Sunday, November 30, 2008

Whatever it is I think I see, seems like Roberto Bolaño to me.

{Photo by rocketlass.}

Those of you who've heard enough about Roberto Bolaño lately should take heart: I've moved Anthony Trollope's Phineas Redux to the top of my stack for this week, and if anything can help me detox from Bolaño's cryptic inventions and haunting weirdness, it's Trollope's general confidence in the things of the world and their proper places.
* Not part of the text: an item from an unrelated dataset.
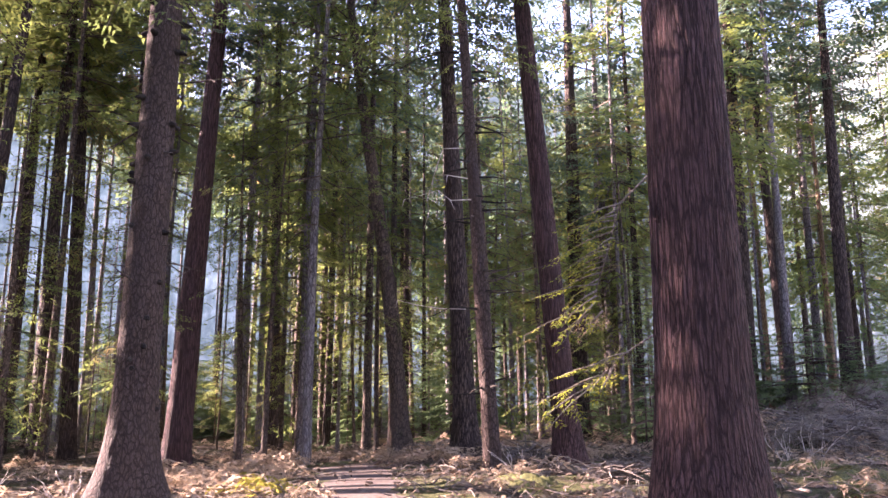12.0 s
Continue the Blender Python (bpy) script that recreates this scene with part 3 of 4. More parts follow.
def north_grove():
    """Fir trees with deep crowns beyond the leaning snag."""
    rnd = random.Random(101)
    v, f = trunk_mesh((0.01, 0.0), 0.34, 28, 503, 0.06, sides=12, rows=12)
    stem = bpy.data.meshes.new("trunk")
    stem.from_pydata(v, [], f)
    stem.polygons.foreach_set("use_smooth", [True] * len(stem.polygons))
    stem.materials.append(BARK["fir"])
    for i in range(3):
        x, y = 2.5 + 7 * (i + rnd.random()) / 3, rnd.uniform(44, 58)
        root = tagged(new("fir_tree"), "fir with dark layered boughs against the bright sky", "tree", "firs of the northern grove")
        root.location, root.rotation_euler = (x, y, gz(x, y)), (0, 0, rnd.uniform(0, 6.28))
        new("trunk", stem).parent = root
        crown_on(root, "open", (0, 0), rnd.uniform(8, 12), 28, rnd, rnd.uniform(0.85, 1.1))
    for x in (-11, -8, -5.5, -1.5, 1.5, 4, 6.5, 9, 12, 15):
        x, y, s = x + rnd.uniform(-0.8, 0.8), rnd.uniform(66, 82), rnd.uniform(0.86, 1.0)
        root = tagged(new("fir_tree"), "distant fir with dark layered boughs against the bright sky", "tree", "firs of the northern grove")
        root.location, root.rotation_euler, root.scale = (x, y, gz(x, y)), (0, 0, rnd.uniform(0, 6.28)), (s, s, s)
        new("trunk", stem).parent = root
        crown_on(root, "open", (0, 0), rnd.uniform(11, 13), 28, rnd, rnd.uniform(0.9, 1.1))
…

For now, though, I remain sufficiently dogged by Bolaño that even such relatively innocuous passages as this one from Patricia Highsmith's The Boy Who Followed Ripley (1980), encountered over the weekend, bring 2666 blazing back into my mind:
"You expect to meet the brother? And the detective?" Reeves laughed as if at the word "detective," as he might laugh at anybody whose job it was presumably to track down crime in the world.
If you're looking for writings on Bolaño of a bit more substance, you should check out the newest issue of the Quarterly Conversation, which just went online. I'm in there with a review of the new collection of Bolaño's poetry that New Directions has published, The Romantic Dogs, while Quarterly Conversation editor Scott Esposito turns in what is the most perceptive review of 2666 I've seen so far.

The Quarterly Conversation is also giving away a complete set of Bolaño's works in English; click here for details. Oh, and there's plenty of non-Bolaño content as well, including an article on William Gaddis and a piece by Barrett Haycock about freelancing alumni profiles, and what that did to his fiction writing; any writer who's turned out copy for a living will recognize the frustrations (and the occasional pleasures) that Haycock describes.

Speaking of work, you weren't really planning to get anything done at the office today anyway, were you? It's the end of a holiday weekend; you've got to ease back into this job thing; best to just go read the Quarterly Conversation until the coffee kicks in.